I do believe we'll have self driving cars sometime in the near-ish future. However, we should be careful in generalizing from success at Go and general, real-time, real-world applications of AI.

You get that I'm not seriously suggesting people do this, right?

The deeper point is, however, that GP-* can't necessarily distinguish bad code from good code. All it can do is consume a large volume of text, find patterns, find associations between those patterns, and then spit out chunks of text. Thus, it is great at appearing to solve toy problems, becuase solutions to those problems appear in its corpus, which includes things such as Stack Overflow.

However, sites like that tend to only have small, unrealistic sections of code. They've been stripped of context and complexity precisely because they are for learning, not actual engineering.

You could have GP-* consume GitHub. That would have non-toy solutions. However, if you ask it to generate code to solve a complex problem dealing with, for example, matrices and eigenvectors, it will struggle. Certainly solutions to these sorts of problems exist on GitHub. Anyone could grab some code and copy it, just as GP-* could. We don't need an AI to do that, just a good search function. What it won't do is notice subtle mathematical relationships. If it could, it could generate new algorithms to answer newly posed problems, which are similar to existing solutions in the literature, but different in an important way.

If you ask GP-* to solve a problem involving, for example, Lanczos methods, it will find code related to that. However, it doesn't actually understand what Lanczos methods are in a mathematical sense. It just sees text and relationships between text. It sees the strength of the relationships, but not the deeper connections.

Could it someday, as people improve the algorithms?

Maybe, but that is quite a bit more complex than what the GP-* algorithms do now. It would be a huge advance.

An easy way to defeat GP-3 as a software engineer is to include code like this in the corpus:


Be skeptical of video demonstrations. They show success, not failure.

I suggest you shouldn't believe anything you see about GP-3 that you cannot personally interact with. If they want to demonstrate its power, give us a website where we can type in custom text to judge its success.

Also note, this is using GP-3 to respond to queries, not generate new things. The point, it doesn't generate logically consistent new things past a very limited scale.

If we're talking about general ML as automation, then sure. However, I doubt the specific GP-3 technologies will play a central role.

They succeed at generating short CSS fragments because those sorts of fragments show up in the corpus it learned from. They are the kinds of toy examples that people post to StackOverflow and various tutorial sites. It can't scale past that level because it doesn't really "understand" meaning.

Moreover, people post the successes of the algorithm, because they stand out. They don't post the failures.

I'll go on record and say that GP-3 type technologies will quickly come up against enormous diminishing returns and will have very limited commercial application.

People suggest GP-3 type systems will replace software engineers. So far I've seen them produce very short CSS fragments. That's certainly interesting.
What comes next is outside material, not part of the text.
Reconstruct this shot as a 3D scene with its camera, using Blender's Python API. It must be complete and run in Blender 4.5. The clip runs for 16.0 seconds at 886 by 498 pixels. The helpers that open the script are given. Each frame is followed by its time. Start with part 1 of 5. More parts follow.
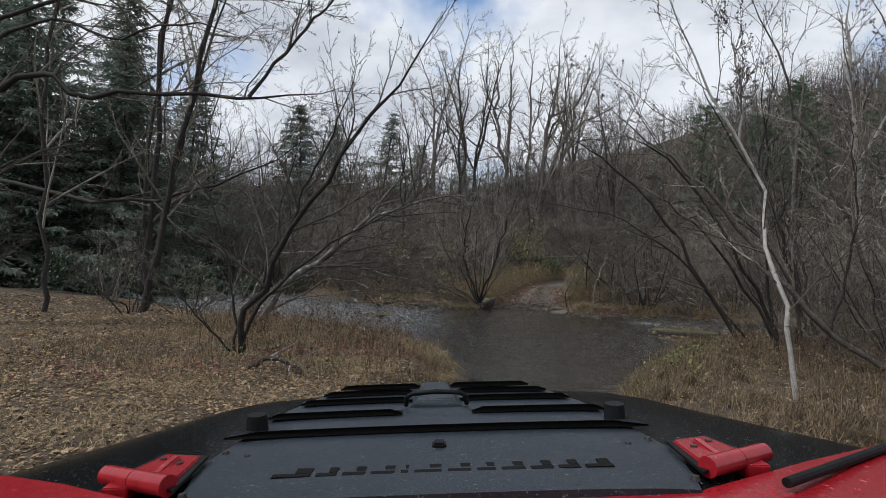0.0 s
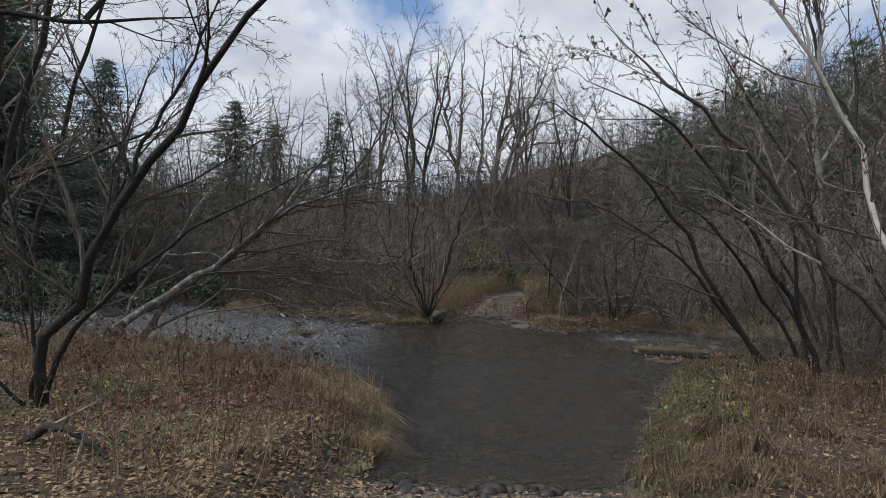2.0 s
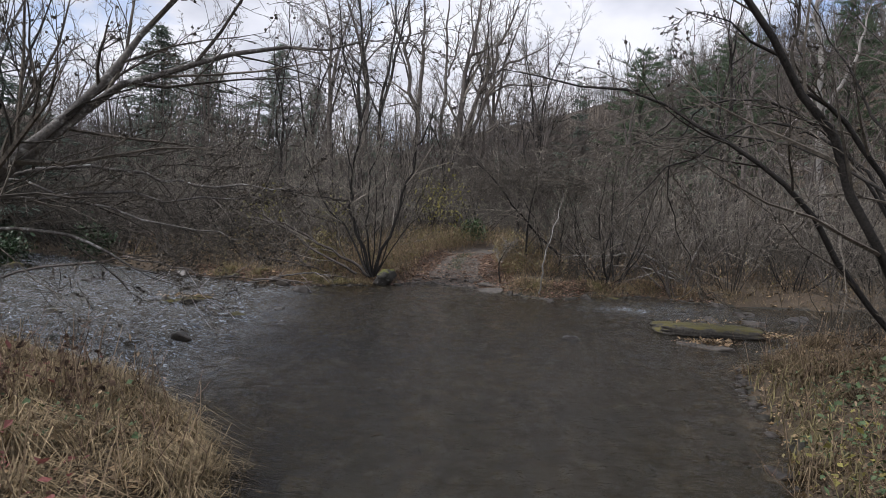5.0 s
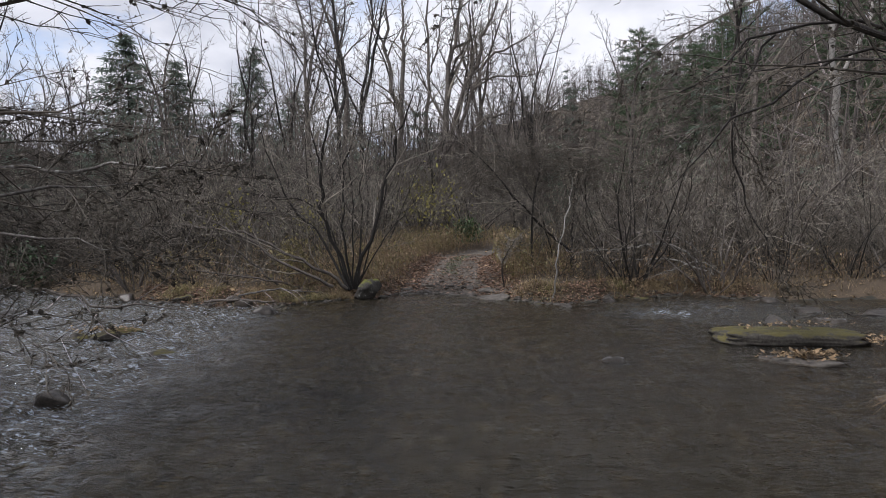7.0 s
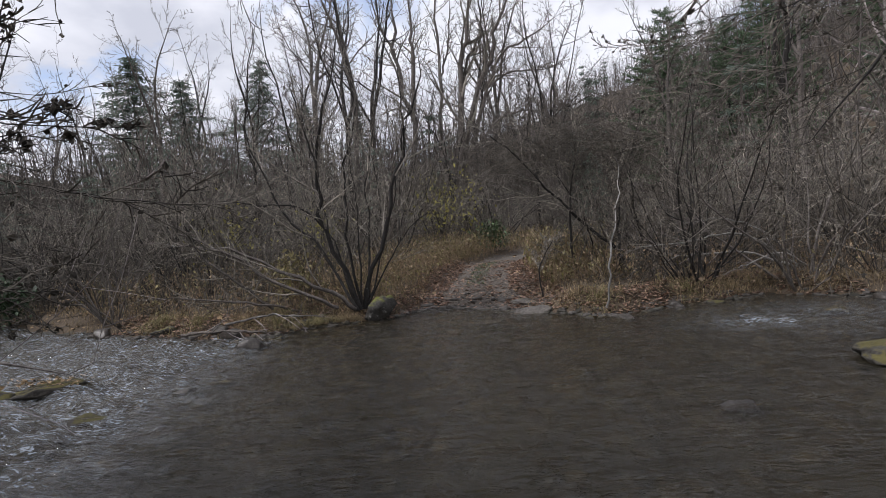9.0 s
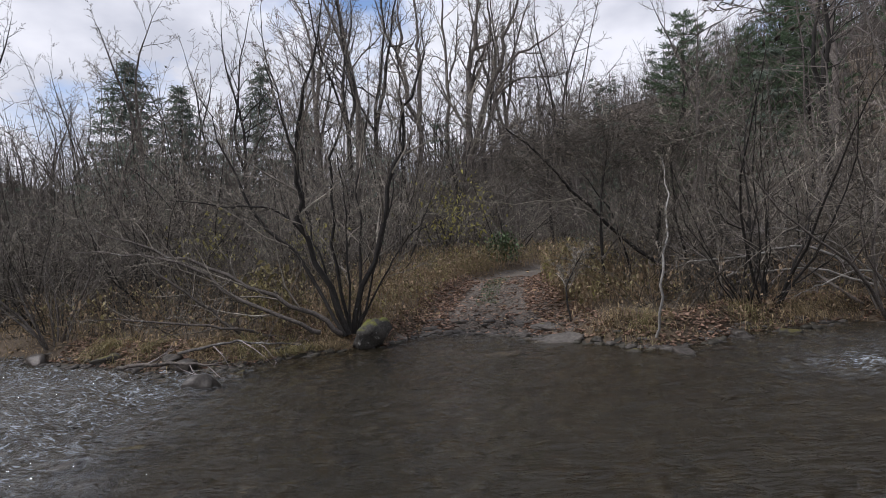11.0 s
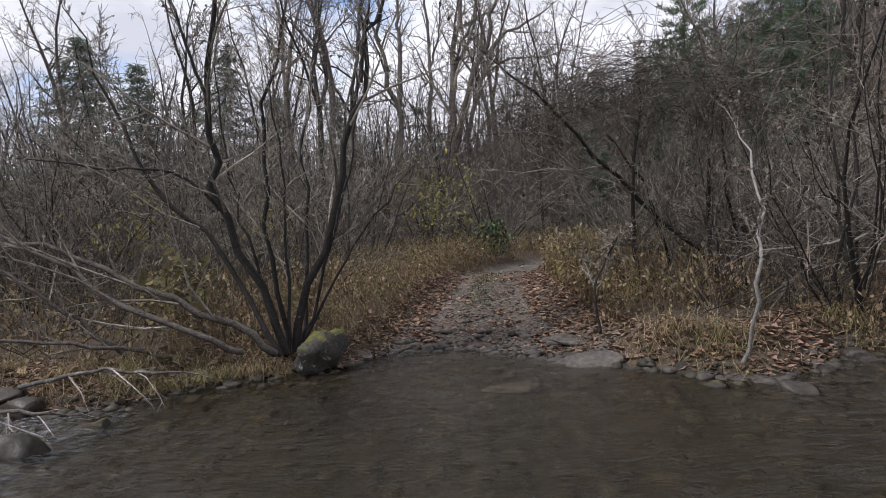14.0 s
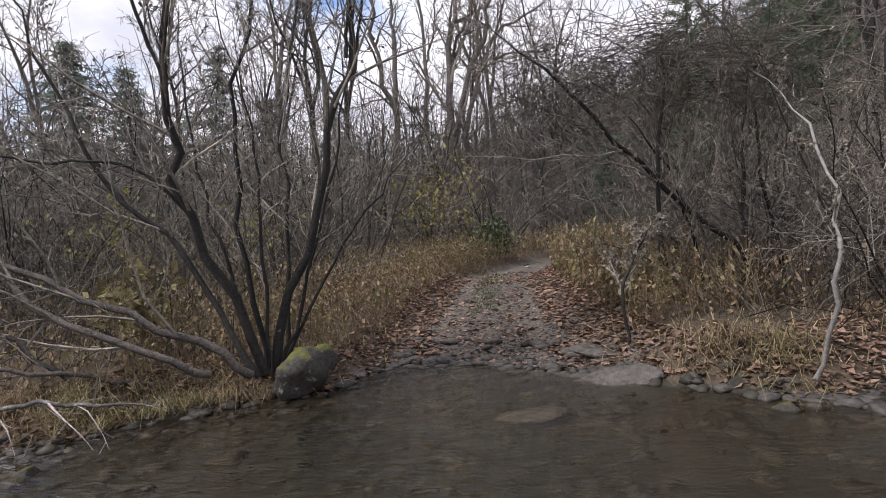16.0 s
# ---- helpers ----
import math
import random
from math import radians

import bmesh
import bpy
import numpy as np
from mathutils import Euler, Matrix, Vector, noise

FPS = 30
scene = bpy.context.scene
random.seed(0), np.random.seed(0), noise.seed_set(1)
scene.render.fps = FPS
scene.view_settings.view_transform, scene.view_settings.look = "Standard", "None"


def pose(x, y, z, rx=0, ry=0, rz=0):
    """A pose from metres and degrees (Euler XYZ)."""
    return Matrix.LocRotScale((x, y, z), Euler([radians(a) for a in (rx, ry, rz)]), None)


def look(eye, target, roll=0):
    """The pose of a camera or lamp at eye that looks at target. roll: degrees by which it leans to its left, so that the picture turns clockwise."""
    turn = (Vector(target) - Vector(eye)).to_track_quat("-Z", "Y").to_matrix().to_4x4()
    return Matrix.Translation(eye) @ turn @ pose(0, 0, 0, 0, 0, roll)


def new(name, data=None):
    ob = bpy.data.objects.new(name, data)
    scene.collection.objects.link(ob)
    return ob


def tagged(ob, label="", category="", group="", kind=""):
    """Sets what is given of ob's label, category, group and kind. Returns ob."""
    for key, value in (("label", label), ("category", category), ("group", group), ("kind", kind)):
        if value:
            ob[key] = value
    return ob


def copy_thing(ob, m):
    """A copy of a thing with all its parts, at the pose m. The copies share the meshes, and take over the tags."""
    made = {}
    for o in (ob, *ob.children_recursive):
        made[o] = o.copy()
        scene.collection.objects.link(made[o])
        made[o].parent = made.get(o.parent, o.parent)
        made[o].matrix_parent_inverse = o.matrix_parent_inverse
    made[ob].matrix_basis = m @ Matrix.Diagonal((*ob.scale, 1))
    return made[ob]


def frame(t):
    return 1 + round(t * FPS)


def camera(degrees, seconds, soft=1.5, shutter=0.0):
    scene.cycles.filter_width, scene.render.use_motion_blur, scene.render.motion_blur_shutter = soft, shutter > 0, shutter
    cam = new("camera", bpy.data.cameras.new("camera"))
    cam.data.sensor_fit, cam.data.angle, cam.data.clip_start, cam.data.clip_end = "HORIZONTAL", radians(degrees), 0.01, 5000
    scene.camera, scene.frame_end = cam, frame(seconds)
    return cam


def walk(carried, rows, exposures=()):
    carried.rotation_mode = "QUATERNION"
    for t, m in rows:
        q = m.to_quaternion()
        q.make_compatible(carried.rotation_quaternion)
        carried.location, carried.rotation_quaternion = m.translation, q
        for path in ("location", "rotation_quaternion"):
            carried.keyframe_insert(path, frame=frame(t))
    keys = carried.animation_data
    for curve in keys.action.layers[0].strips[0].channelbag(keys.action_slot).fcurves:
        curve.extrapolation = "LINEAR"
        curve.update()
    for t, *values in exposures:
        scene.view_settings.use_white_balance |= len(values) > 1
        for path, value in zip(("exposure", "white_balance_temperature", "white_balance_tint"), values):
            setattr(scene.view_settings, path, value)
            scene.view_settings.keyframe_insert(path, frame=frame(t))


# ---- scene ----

But consider this: the software I work on is 600k lines of Common Lisp and 400k lines of C++. The software encodes rules and procedures from various airline consortiums, along with exceptions requested by various individual airlines, often given to us in human readable language. Moreover, the software represents, in code, the tax policies related to air travel for every nation on earth, specified in various language with teams of attorneys to help us translated them into usable form. However, various airlines and customers request exceptions to our interpretation of tax policy, so we encode those exceptions.

However, all of that acts as constraints on the solutions we generate. In other words, we generate travel itineraries that follow those rules. We calculate taxes according to law. But the main purpose of our software is generative. Out of all possible travel itineraries, and all possible sets of fares to price those itineraries, we generate an optimal, but diverse, set of solutions. We do this very fast given the scale of the problem. This involves a heavy amount of "micro optimization," which requires that engineers understand the internal structures we've hand crafted to represent the various intermediate data structures, along with choosing various places in the search process to "prune away" partial solutions in the process of building full solutions. These "pruned" partial solutions are rejected for either not matching the airline policies, or else being too expensive or inconvenient for travelers. This is a balancing act. If we prune too soon, we lose good solutions. If we prune too late, we experience "exponential explosion" and our software will run slow.

I hope this gives you some sense of the scale of the problem. However, it probably doesn't. The software is very complex.

Note, I'm only talking about the application itself. When deployed, it runs on hundreds of thousands of individual servers, so we have an auto deployment framework, along with various testing and fault tolerance frameworks. Moreover, the airlines regularly send us data updates, which have to be pushed out to those server farms. That also is automated. This amounts to many 100 locs of software.

Also we track real time seat availability based on revenue management calculations, performed in cooperation with airlines. Different airlines have different systems with different constraints. The volume of data that needs to be shared is enormous.

GP-3 currently can generate short CSS fragments. I'm not worried they'll replace me or anyone on my team.


I think a lot of people don't really have a visceral understanding of complexity. They imagine we could feed GP-3 the corpus of Terence Tao's work, and then somehow GP 3 will generate new math theorems that are both correct and interesting. It won't.

It does generate convincing absurdist fiction or poorly reasoned political screeds.